■ **What you have to do**: Tally the lines of the data that include the word "given" and state the total, nothing else.

■ **Raw data**:
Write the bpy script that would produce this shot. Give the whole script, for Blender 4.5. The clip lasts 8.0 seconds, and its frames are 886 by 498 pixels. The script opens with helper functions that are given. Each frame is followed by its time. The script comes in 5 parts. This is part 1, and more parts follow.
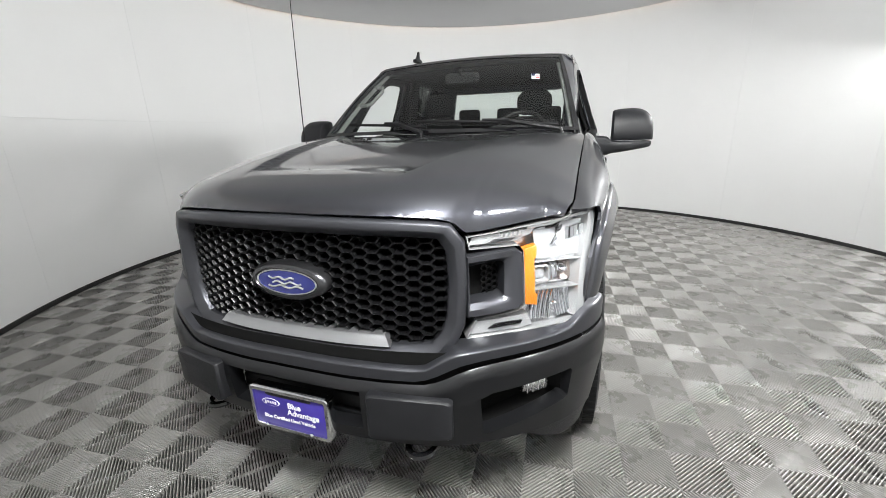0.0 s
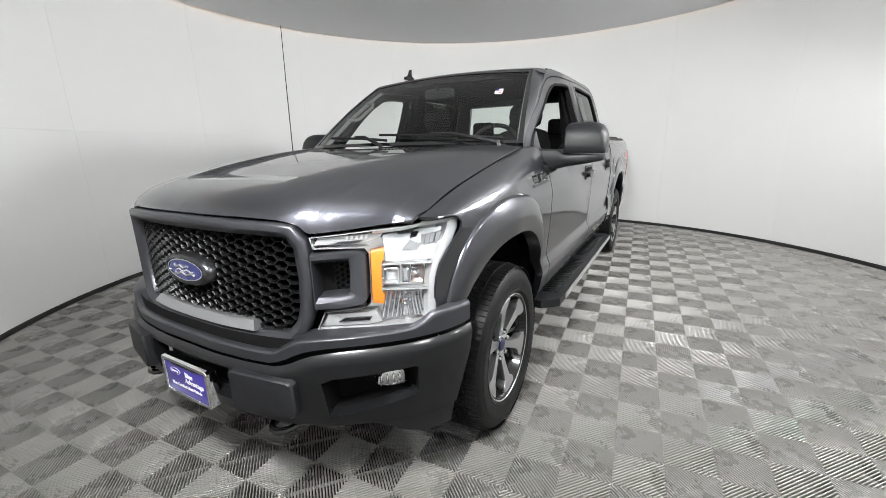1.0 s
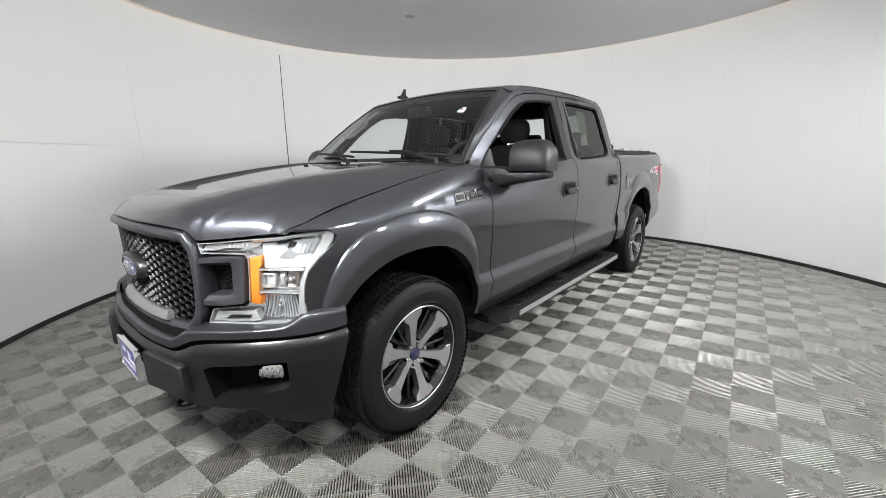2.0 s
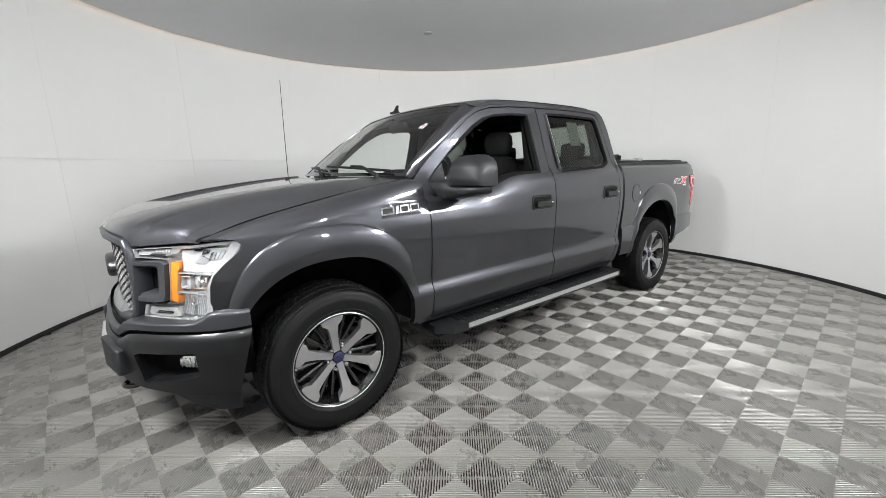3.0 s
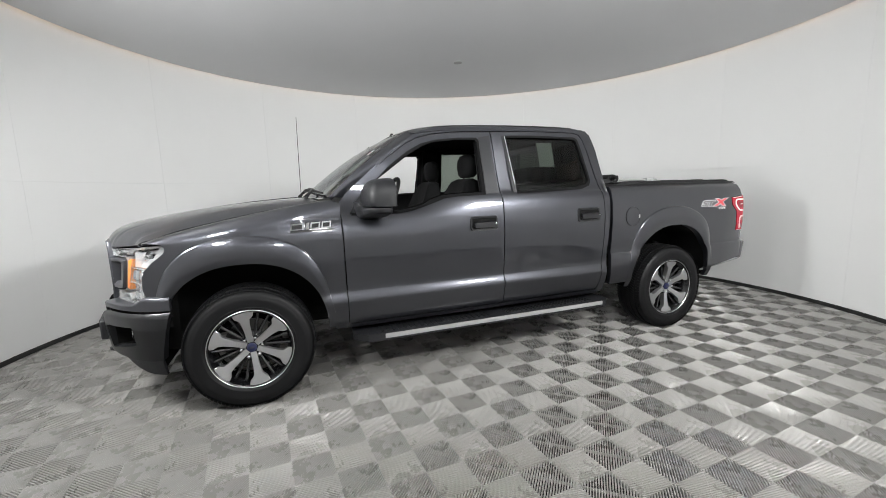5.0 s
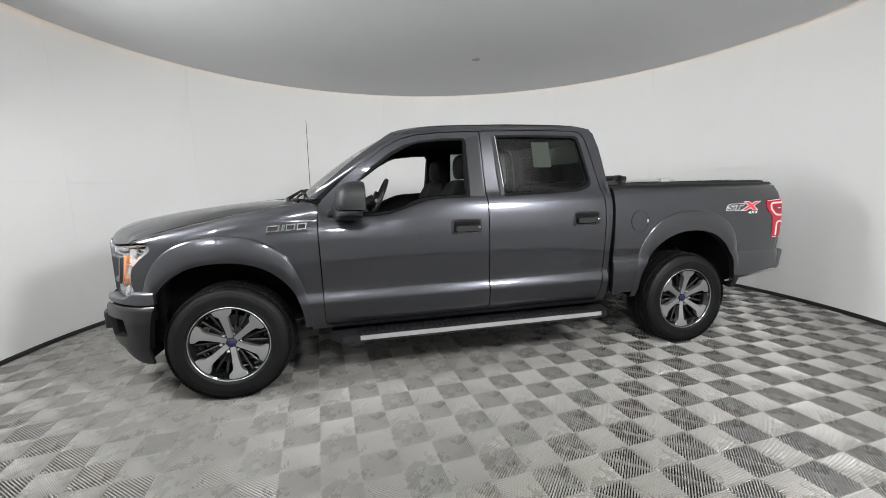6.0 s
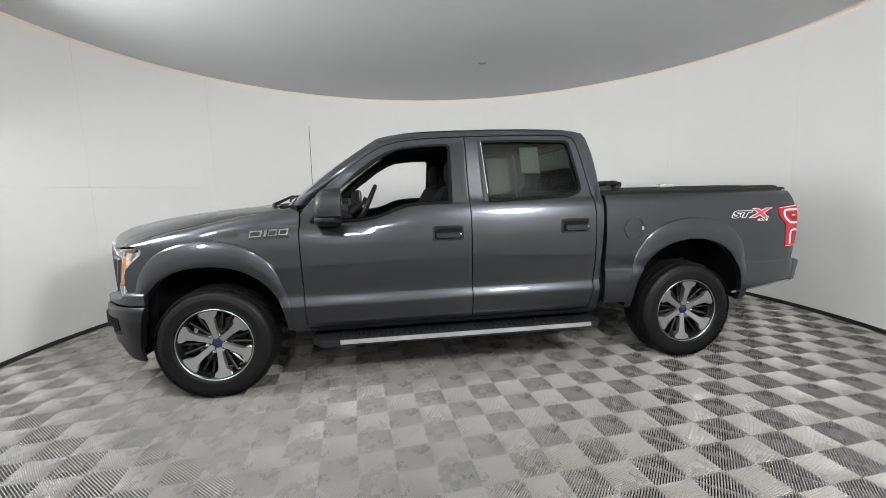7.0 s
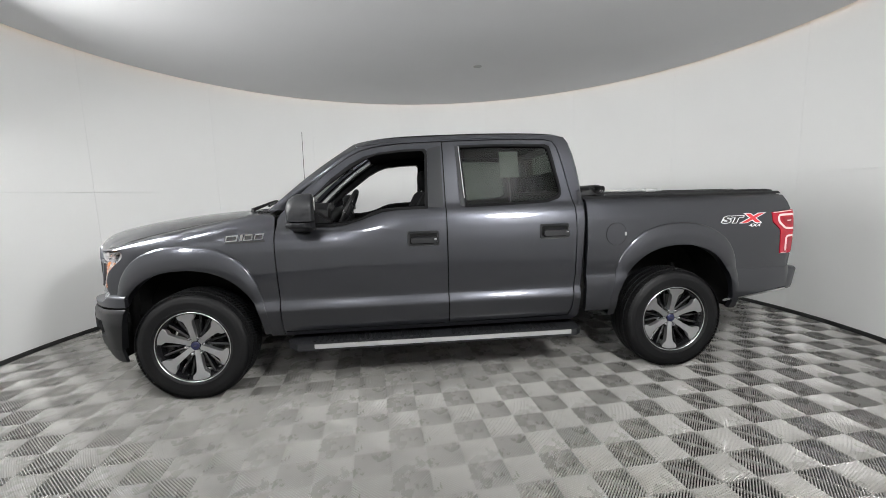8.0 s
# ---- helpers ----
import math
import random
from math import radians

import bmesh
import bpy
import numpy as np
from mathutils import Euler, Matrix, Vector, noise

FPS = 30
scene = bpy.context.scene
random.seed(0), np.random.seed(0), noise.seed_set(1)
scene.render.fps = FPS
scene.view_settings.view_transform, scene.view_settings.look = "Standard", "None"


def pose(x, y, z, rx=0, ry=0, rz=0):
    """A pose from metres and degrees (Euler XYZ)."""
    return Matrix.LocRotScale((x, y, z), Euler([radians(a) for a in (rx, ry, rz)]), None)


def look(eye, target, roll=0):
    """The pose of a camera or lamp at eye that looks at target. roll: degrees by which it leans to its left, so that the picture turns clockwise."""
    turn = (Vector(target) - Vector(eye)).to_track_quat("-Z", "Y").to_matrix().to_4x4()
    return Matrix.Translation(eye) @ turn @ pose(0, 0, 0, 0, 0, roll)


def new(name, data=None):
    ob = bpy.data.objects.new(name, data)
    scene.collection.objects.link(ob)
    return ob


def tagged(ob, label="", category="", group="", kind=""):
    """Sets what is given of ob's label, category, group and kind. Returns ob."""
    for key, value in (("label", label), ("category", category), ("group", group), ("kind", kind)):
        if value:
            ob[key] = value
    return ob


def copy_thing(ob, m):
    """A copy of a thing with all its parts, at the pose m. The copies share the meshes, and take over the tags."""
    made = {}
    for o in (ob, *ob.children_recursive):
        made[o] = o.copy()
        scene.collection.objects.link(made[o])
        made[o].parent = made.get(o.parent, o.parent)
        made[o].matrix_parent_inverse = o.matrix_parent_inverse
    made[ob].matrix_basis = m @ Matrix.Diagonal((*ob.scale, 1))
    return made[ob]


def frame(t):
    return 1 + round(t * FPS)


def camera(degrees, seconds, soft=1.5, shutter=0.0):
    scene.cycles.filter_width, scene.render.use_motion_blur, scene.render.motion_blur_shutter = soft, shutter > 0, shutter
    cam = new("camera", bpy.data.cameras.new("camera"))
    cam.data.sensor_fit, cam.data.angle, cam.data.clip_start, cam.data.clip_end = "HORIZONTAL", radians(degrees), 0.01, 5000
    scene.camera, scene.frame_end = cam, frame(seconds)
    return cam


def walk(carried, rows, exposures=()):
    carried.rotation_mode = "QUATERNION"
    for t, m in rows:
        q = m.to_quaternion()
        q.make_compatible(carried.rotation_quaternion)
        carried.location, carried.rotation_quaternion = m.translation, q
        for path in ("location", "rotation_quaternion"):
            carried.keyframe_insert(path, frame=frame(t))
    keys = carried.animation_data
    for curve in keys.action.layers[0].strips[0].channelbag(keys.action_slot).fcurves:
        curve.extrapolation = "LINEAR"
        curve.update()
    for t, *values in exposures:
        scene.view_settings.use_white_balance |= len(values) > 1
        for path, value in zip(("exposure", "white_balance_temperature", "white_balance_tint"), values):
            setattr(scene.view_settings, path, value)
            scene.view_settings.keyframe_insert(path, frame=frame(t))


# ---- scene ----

■ **Exercise output**: 2